Question

Isopropyl alcohol is the main ingredient in rubbing alcohol. It can decompose into acetone (the main ingredient in nail polish remover) and hydrogen gas according to the following reaction: $$ \mathrm{C}_{3} \mathrm{H}_{7} \mathrm{OH}(g) \rightleftharpoons \mathrm{C}_{2} \mathrm{H}_{6} \mathrm{CO}(g)+\mathrm{H}_{2}(g) $$ At \(180^{\circ} \mathrm{C}\), the equilibrium constant for the decomposition is 0.45. If \(20.0 \mathrm{~mL}(d=0.785 \mathrm{~g} / \mathrm{mL})\) of isopropyl alcohol is placed in a \(5.00-\mathrm{L}\) vessel and heated to \(180^{\circ} \mathrm{C},\) what percentage remains undissociated at equilibrium?

Short answer

Answer: Approximately 16.5% of isopropyl alcohol remains undissociated at equilibrium.

Step-by-step solution

Determine the initial moles of isopropyl alcohol

Given the initial volume and density of isopropyl alcohol, we can find the mass by multiplying volume and density. Then, we can convert the mass to moles by dividing by its molar mass. Initial volume = 20.0 mL Density = 0.785 g/mL Molar mass of isopropyl alcohol (C3H7OH) = 3×12.01 + 7×1.01 + 1×16.00 = 60.11 g/mol First, find the mass: Mass = Initial volume × Density = 20.0 mL × 0.785 g/mL = 15.7 g Now, convert mass to moles: Initial moles of isopropyl alcohol = Mass / Molar mass = 15.7 g / 60.11 g/mol ≈ 0.261 moles

Set up the equilibrium expression

To set up the equilibrium expression, let's use x to represent the moles of isopropyl alcohol that decompose. Then, at equilibrium, we will have: - Moles of isopropyl alcohol (C3H7OH): 0.261 - x - Moles of acetone (C2H6CO): x - Moles of hydrogen gas (H2): x The equilibrium constant, K, is given as 0.45. We can set up the equilibrium expression as follows: K = [C2H6CO][H2] / [C3H7OH]

Solve for x

From the equilibrium expression, substitute the moles of each species: 0.45 = (x)(x) / (0.261 - x) Now, solve the equation for x: 0.45(0.261 - x) = x^2 0.11745 - 0.45x = x^2 x^2 + 0.45x - 0.11745 = 0 Now, we have a quadratic equation. Since the amount of decomposed isopropyl alcohol cannot be negative, we will consider only the positive root. x ≈ 0.218 moles

Calculate the percentage remaining undissociated

Now that we have the moles of isopropyl alcohol that decompose, we can calculate the moles remaining undissociated and the percentage.

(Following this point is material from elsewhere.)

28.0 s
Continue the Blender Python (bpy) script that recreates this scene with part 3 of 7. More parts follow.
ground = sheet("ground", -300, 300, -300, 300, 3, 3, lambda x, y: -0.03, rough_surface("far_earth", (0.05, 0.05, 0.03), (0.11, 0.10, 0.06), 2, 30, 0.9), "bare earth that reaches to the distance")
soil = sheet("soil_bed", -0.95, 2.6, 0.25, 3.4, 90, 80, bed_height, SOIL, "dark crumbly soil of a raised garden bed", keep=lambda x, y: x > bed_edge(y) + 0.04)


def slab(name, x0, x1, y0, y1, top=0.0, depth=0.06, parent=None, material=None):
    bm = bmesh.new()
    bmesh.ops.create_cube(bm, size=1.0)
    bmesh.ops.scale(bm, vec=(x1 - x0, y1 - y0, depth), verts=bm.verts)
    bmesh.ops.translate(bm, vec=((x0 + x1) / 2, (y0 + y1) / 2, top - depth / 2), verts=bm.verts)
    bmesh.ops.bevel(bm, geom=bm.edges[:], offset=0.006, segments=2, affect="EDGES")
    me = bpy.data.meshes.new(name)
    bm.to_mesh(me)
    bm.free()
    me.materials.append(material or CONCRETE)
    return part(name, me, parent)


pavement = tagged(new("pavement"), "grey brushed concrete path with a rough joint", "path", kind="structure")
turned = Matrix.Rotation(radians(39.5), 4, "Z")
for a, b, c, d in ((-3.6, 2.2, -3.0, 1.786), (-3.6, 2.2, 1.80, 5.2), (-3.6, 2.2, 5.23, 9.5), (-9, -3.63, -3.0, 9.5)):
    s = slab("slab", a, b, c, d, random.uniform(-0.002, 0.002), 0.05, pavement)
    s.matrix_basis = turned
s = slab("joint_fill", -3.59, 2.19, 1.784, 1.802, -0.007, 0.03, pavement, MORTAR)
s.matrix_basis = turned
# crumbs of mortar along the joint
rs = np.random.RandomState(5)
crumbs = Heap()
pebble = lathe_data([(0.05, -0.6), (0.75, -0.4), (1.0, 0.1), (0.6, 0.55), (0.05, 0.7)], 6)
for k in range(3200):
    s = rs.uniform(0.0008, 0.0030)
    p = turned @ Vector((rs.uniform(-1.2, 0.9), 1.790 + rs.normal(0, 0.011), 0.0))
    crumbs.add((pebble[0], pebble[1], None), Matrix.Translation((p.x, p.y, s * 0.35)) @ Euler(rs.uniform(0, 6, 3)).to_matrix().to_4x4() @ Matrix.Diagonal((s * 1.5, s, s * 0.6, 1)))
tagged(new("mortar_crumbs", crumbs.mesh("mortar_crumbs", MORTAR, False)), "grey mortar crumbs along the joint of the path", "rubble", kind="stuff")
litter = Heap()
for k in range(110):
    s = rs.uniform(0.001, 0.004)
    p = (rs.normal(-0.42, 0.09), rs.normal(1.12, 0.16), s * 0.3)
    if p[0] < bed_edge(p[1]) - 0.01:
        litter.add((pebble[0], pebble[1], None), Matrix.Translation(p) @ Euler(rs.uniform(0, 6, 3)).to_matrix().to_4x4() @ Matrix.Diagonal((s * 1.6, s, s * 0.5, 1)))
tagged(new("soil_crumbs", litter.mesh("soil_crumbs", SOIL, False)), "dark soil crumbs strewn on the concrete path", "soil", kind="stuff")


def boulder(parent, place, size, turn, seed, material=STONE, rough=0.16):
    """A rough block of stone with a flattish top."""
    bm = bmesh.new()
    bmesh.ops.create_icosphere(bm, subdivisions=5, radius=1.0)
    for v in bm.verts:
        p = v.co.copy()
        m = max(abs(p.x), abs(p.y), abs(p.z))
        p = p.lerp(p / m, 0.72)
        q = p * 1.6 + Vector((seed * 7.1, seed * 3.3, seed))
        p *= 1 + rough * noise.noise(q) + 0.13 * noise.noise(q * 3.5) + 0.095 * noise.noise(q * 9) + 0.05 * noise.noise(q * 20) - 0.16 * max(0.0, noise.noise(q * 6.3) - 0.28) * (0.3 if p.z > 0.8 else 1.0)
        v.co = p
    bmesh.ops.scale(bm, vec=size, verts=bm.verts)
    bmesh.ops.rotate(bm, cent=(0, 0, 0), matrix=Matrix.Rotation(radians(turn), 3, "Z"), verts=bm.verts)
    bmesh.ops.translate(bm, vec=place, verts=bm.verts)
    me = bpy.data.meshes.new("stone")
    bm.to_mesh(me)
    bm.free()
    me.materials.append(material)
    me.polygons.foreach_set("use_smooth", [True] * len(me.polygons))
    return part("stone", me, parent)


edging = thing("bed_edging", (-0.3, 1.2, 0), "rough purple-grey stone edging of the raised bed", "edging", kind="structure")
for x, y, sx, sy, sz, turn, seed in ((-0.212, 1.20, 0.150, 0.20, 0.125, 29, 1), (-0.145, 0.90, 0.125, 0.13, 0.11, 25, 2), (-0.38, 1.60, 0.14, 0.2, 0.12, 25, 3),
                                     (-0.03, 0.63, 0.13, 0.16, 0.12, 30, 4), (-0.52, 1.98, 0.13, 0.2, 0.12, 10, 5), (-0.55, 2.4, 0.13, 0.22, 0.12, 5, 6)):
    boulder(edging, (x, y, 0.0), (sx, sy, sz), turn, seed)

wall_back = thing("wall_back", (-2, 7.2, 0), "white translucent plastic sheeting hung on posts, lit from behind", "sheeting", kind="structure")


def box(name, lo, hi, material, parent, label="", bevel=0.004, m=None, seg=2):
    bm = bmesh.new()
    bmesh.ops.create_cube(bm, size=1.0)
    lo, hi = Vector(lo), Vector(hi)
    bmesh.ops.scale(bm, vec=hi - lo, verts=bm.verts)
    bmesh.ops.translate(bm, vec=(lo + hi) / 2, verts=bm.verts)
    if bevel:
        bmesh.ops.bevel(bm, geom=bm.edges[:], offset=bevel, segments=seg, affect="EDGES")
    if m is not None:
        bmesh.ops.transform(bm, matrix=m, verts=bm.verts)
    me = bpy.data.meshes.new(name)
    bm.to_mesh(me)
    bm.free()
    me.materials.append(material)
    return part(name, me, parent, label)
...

Moles remaining undissociated = Initial moles - Decomposed moles = 0.261 - 0.218 ≈ 0.043 moles Percentage remaining undissociated = (Moles remaining undissociated / Initial moles) × 100 = (0.043 / 0.261) × 100 ≈ 16.5% Therefore, at equilibrium, approximately 16.5% of isopropyl alcohol remains undissociated.